Was ist denn mit dem Lorenz los?
Der gutmütige Lehrer Anfang 40 attackiert plötzlich einen unangenehmen Kollegen, der ihn provoziert. Ganz untypisch kann er seine unterdrückten Aggressionen nicht mehr zügeln und gerät in Schlägereien. Sein Umfeld reagiert mit Unverständnis
„Und dass da wirklich viel Scheiß grad passierte auf dem Planeten, das war ja alles einleuchtend, aber dass er deswegen so infantile Auszucker …“
Denn der Lenz verspürt ein Unbehagen.
Du kennst dieses Unbehagen vielleicht auch. Das Unbehagen, wenn du dich umschaust und den ganzen Konsum siehst, während unser Planet vor die Hunde geht. Das Unbehagen angesicht der Werbung für Shapewear und Kollagenmasken auf Instagram, während Rechte vom Rande der Gesellschaft die Mitte erobern.
Und bei dem Lenz kommt noch ein ganz persönliches Unbehagen dazu. Und zwar das Gefühl, die falschen Lebensentscheidungen getroffen zu haben.
Er ist geschieden und hat eine Tochter im Teenageralter und sein Leben läuft in eigentlich in geordneten Bahnen, doch seine Träume aus der Jugend hat er nicht verwirklicht.
„Er war im Erwartbaren geblieben.“
Zum Glück sind gerade Ferien und der Lenz beschließt, erst mal auszusteigen. Er will in den Bergen nach seiner alten Jugendfreundin Theresa suchen. Hat sie etwas mit den Berichten über eine rätselhafte Bestie zu tun, die in den Bergen sein Unwesen treiben soll und Menschen und Tiere zerreißt?
Also steigt der Lenz auf in Abgeschiedenheit der Berge, genau dahin, wo die mysteriöse Gestalt wüten soll…
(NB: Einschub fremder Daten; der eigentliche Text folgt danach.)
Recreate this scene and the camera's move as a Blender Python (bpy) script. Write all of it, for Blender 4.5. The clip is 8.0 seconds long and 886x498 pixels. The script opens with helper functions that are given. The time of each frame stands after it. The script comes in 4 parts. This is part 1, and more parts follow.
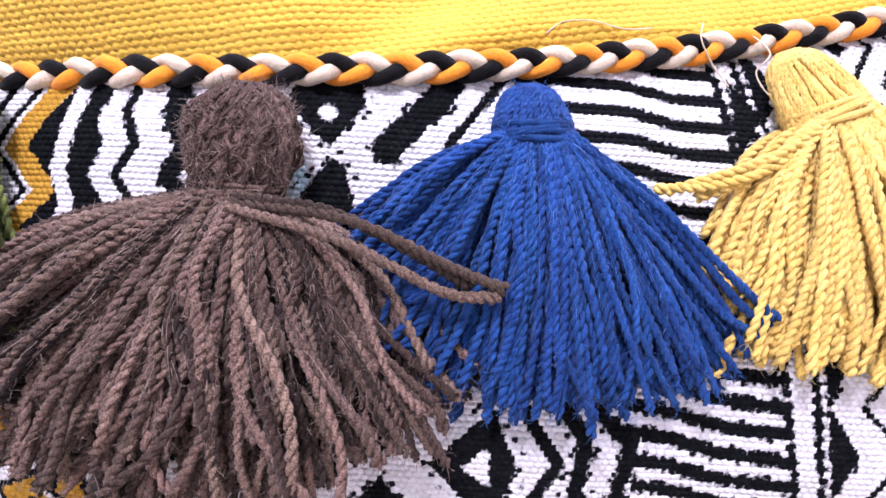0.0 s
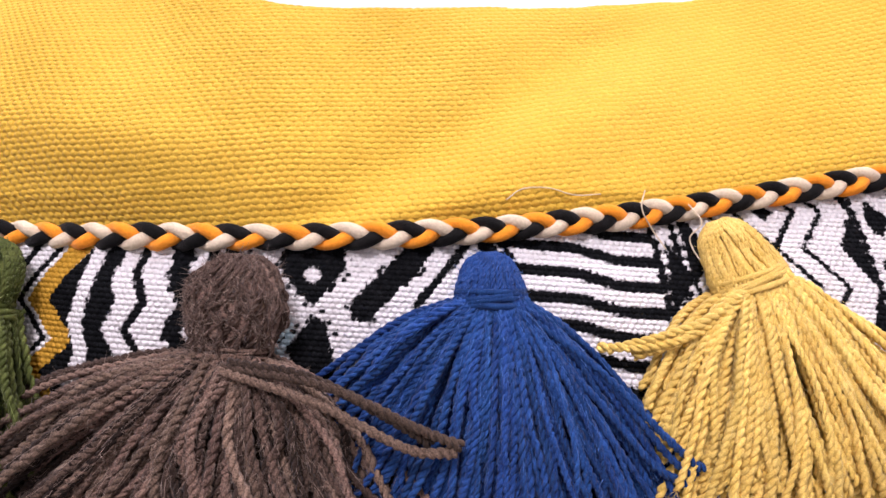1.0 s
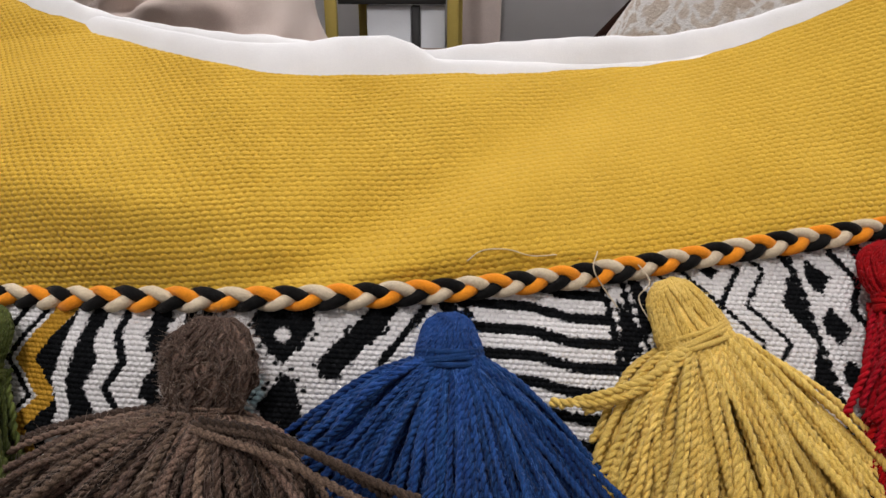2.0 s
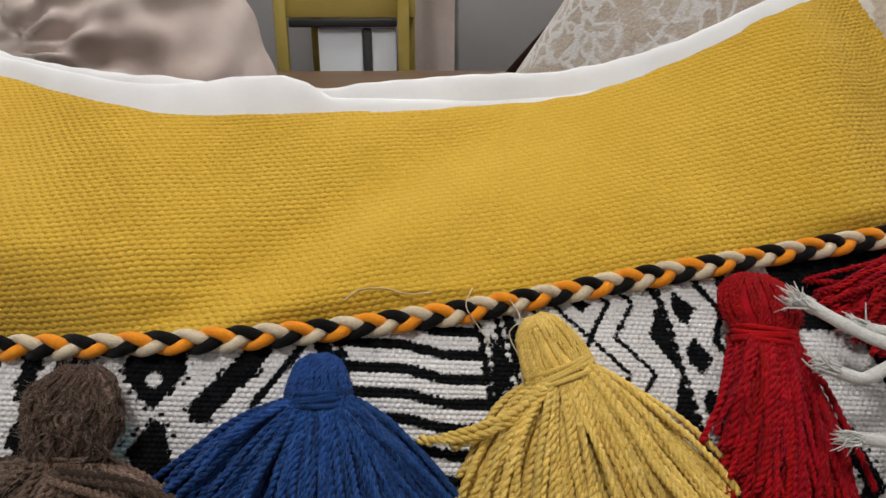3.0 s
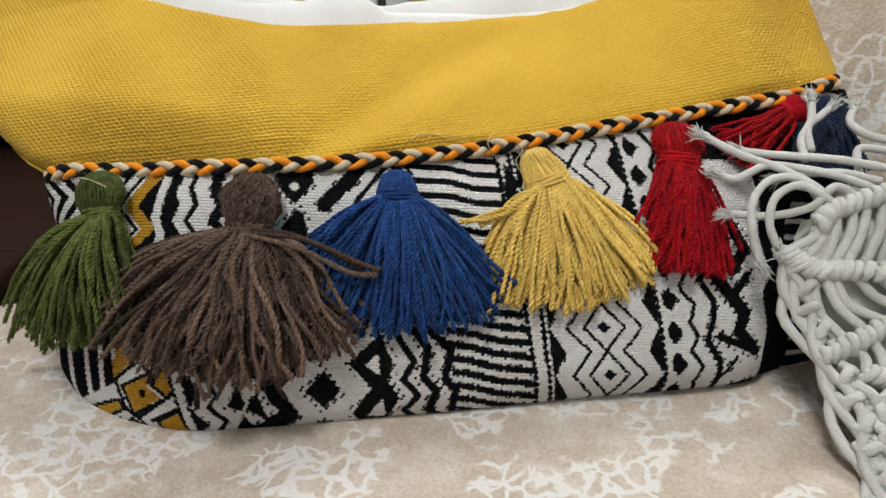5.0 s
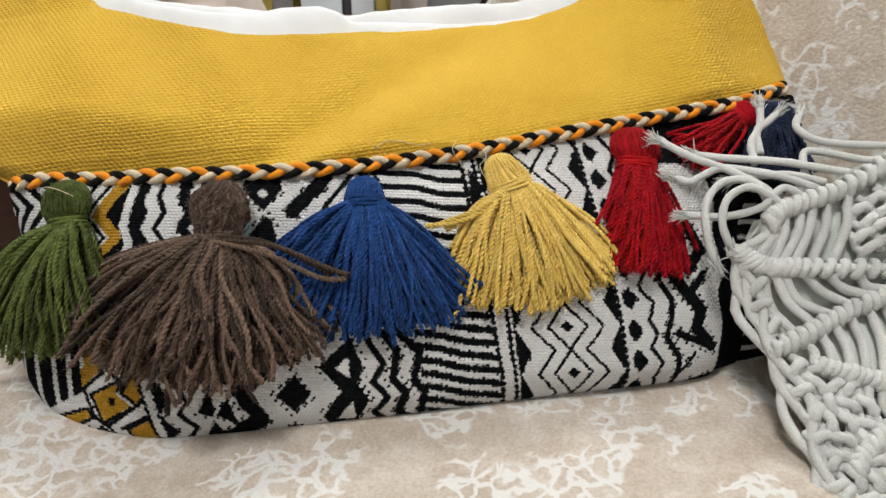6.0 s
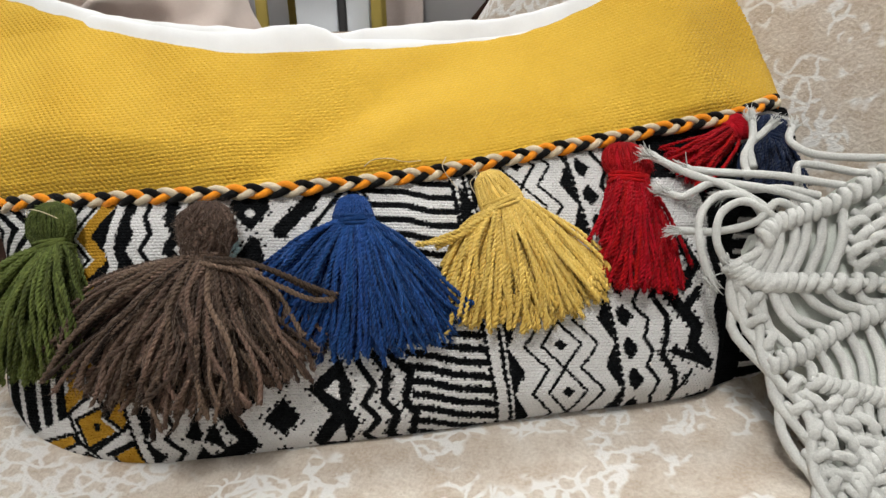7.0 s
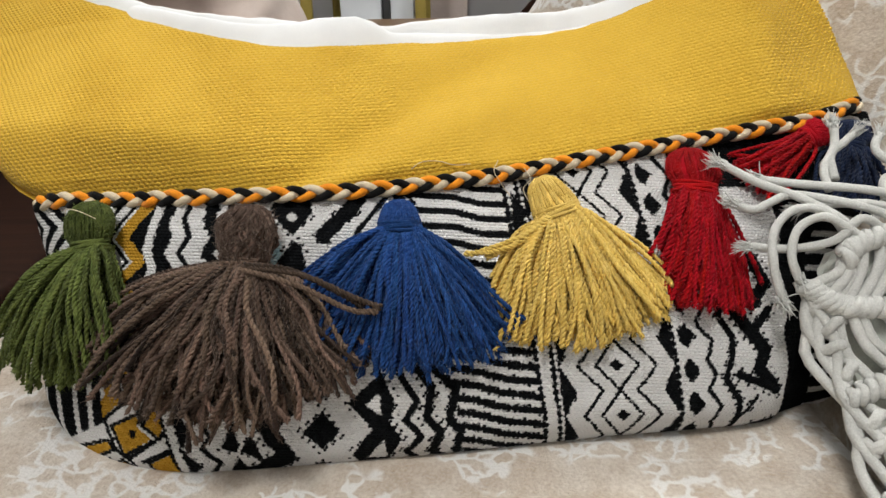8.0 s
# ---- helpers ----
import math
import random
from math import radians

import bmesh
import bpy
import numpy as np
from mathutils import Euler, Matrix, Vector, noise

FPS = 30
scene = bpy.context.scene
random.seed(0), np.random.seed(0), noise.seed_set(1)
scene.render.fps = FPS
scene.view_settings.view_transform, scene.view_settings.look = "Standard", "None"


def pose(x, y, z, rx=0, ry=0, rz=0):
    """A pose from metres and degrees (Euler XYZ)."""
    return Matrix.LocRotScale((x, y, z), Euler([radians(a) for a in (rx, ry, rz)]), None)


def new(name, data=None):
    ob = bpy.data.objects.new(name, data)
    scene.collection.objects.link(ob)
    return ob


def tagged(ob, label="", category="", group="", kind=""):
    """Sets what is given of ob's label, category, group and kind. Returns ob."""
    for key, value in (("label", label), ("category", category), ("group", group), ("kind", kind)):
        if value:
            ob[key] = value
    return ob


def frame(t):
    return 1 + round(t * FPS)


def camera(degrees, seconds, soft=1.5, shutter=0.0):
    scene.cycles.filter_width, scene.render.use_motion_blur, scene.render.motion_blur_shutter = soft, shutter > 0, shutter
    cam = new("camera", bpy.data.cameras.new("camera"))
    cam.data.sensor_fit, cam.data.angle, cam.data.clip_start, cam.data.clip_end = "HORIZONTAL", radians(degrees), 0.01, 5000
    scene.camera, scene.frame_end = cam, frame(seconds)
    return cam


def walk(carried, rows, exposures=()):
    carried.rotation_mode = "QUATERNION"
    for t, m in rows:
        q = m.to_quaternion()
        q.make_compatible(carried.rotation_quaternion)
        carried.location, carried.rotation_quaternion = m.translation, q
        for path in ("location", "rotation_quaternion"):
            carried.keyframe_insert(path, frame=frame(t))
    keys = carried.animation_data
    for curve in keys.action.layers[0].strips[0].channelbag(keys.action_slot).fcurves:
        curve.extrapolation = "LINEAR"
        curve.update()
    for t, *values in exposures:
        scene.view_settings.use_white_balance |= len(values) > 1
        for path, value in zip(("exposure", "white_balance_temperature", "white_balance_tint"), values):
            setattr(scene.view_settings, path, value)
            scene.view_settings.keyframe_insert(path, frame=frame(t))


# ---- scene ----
cam = camera(65.5, 8.0)
METRES, EYE, TILT, LEAN, TURN = 0.30, 0.61, -28.0, 0.0, 0.0
ROWS = [
    (0.0, 0.0, 0.0, 0.0, -0.0, 0.0, -0.0),
    (0.5, 0.0072, -0.0307, 0.0478, -0.03, 1.58, -0.43),
    (1.0, 0.0287, -0.0803, 0.0981, 0.07, 3.39, -0.61),
    (2.5, 0.1154, -0.1351, 0.1334, 0.08, 6.79, 0.14),
    (3.0, 0.1681, -0.1476, 0.1472, -2.18, 7.29, 1.09),
    (3.5, 0.1536, -0.192, 0.0809, -3.07, 7.28, 1.63),
    (4.0, 0.0771, -0.3335, -0.0354, -1.57, 4.58, 1.28),
    (5.5, 0.1187, -0.5728, -0.0319, -1.96, 2.72, 1.98),
    (6.0, 0.1107, -0.5667, -0.0547, -4.17, 3.26, 2.47),
    (6.5, 0.1284, -0.5544, -0.0568, -5.16, 3.43, 3.26),
    (7.0, 0.1277, -0.5523, -0.0474, -4.12, 4.42, 3.11),
    (7.5, 0.0997, -0.523, -0.0537, -2.68, 4.49, -1.87),
    (8.0, 0.1124, -0.4927, -0.0076, -1.21, 3.47, 1.51),
]
EXPOSURES = [(0.0, 0.48, 5500, 36), (0.5, 0.34, 5700, 34), (1.0, -0.14, 6100, 32), (2.5, -1.12, 6350, 12), (3.5, -1.10, 6350, 12), (4.0, -1.00, 6300, 10), (5.5, -0.78, 6250, 9), (6.5, -0.66, 6250, 9), (8.0, -0.74, 6300, 9)]
walk(cam, [(t, pose(0, 0, EYE, TILT, LEAN, TURN) @ pose(METRES * x, METRES * y, METRES * z, 90 + pitch, roll, yaw)) for t, x, y, z, yaw, pitch, roll in ROWS], EXPOSURES)

# ---------------------------------------------------------------- light
world = bpy.data.worlds.new("room_air")
scene.world = world
world.use_nodes = True
world.node_tree.nodes["Background"].inputs[0].default_value = (0.80, 0.88, 1.0, 1)
world.node_tree.nodes["Background"].inputs[1].default_value = 0.015


def round_lamp(name, eye, radius, watts, colour):
    data = bpy.data.lights.new(name, "POINT")
    data.shadow_soft_size, data.energy, data.color = radius, watts, colour
    ob = new(name, data)
    ob.location = eye
    return ob


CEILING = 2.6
# second lamp is unseen, added as fill so the far wall is brighter
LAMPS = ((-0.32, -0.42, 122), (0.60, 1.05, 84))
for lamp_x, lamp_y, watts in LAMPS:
    round_lamp("unseen_lamp_light", (lamp_x, lamp_y, CEILING - 0.32), 0.20, watts, (1.0, 0.965, 0.915))


# ---------------------------------------------------------------- materials
def material(name):
    m = bpy.data.materials.new(name)
    m.use_nodes = True
    return m, m.node_tree.nodes, m.node_tree.links, m.node_tree.nodes["Principled BSDF"]


def mixed(nodes, links, factor, a, b, blend="MIX"):
    mix = nodes.new("ShaderNodeMix")
    mix.data_type, mix.blend_type = "RGBA", blend
    for socket, value in ((0, factor), (6, a), (7, b)):
        if isinstance(value, (int, float)):
            mix.inputs[socket].default_value = value
        elif isinstance(value, tuple):
            mix.inputs[socket].default_value = (*value, 1)
        else:
            links.new(value, mix.inputs[socket])
    return mix.outputs[2]


def noisy(nodes, links, scale, detail=4, stretch=(1, 1, 1), low=0.3, high=0.7, rough=0.6):
    co = nodes.new("ShaderNodeTexCoord")
    mp = nodes.new("ShaderNodeMapping")
    mp.inputs[3].default_value = stretch
    tx = nodes.new("ShaderNodeTexNoise")
    tx.inputs["Scale"].default_value, tx.inputs["Detail"].default_value, tx.inputs["Roughness"].default_value = scale, detail, rough
    rg = nodes.new("ShaderNodeMapRange")
    rg.inputs[1].default_value, rg.inputs[2].default_value = low, high
    links.new(co.outputs["Object"], mp.inputs[0])
    links.new(mp.outputs[0], tx.inputs[0])
    links.new(tx.outputs[0], rg.inputs[0])
    return rg.outputs[0]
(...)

Thomas Arzt packt thematisch unglaublich viel in seinen handlungsreichen Roman, der in der zweiten Hälfte wie ein Spannungsroman gestaltet ist. Ich würde schon sagen, dass er eine typische männliche Midlifecrisis beschreibt, inklusive nostalgischer Verklärung der Vergangenheit.
Aber es steckt noch mehr hinter Lorenz persönlicher Krise und seinem Gefühl von Unbehagen. Arzt schreibt von dem um sich greifenden und wachsenden Gefühl der Unzufriedenheit und des Überdrusses angesichts unserer überfordernder Zeit.
wer spürt alles ein Unbehagen?
Die mysteriöse und wilde, fast mystische Figur der Theresa sehe ich als eine Art Verweigerungsphantasie, die Antithese zu Lorenzs angepassten Lebensstil. Als die Verkörperung von Lorenz’s Aussteigerträumen und einer ursprünglicheren Natur ohne die Fesel der Zivilisation.
Ich mag diese gesellschaftskritischen Ansätze und auch die philosophischen Einwürfe sehr gerne, die in die Richtung der Frage gehen: gibt es ein richtiges Leben im Falschen? Arzt verwendet viele Bilder, die die Gefühlswelt von Lenz untermalen. Die sich in der Wohnung ausbreitenden Würmer seiner Kompostierbox unterstreichen beispielsweise das sich in seinem Kopf ausbreitende Unbehagen, seinen Kontrollverlust und das Ausbrechen der Natur.
Weniger gut gefallen haben mir allerdings die Spannungselemente des Romans. Die hochgelegene Berg- und Hüttenwelt und ihre Bewohner überspitzt Arzt so stark, dass sie zur Karrikatur werden. Außerdem verwendet er ständig ein foreshadowing, das sich irgendwie meiner Meinung nach nie richtig einlöst, nicht einmal während der Höhepunkte des Bergabenteuers.
Auch die literarische Bearbeitung der Frage, wer hier eigentlich die Bestie ist, der Mensch oder der Wolf, hatte ich in letzter Zeit schon in spannenderer und stimmigerer Ausführung gelesen, beispielsweise in „Hundswut“ oder in „Von Norden rollt ein Donner“.
Nach dem Schluss des Romans bin ich dann auch nicht wirklich zufrieden, sondern es bleibt ein, vielleicht beabsichtigtes Unbehagen.
Ingesamt war „Das Unbehagen“ für mich also ein Roman, der mich persönlich als Spannungsroman und auf der Unterhaltungsebene nicht wirklich überzeugt hat, der aber mit seiner Gesellschaftskritik und dem tollen Setting in den Bergen punkten konnte.
Vielen lieben Dank an den österreichischen und unabhängigen Residenz Verlag für das Rezensionsexemplar mit dem wunderschönen und düsteren Cover. Danke und viel Erfolg an Thomas Arzt für den Roman!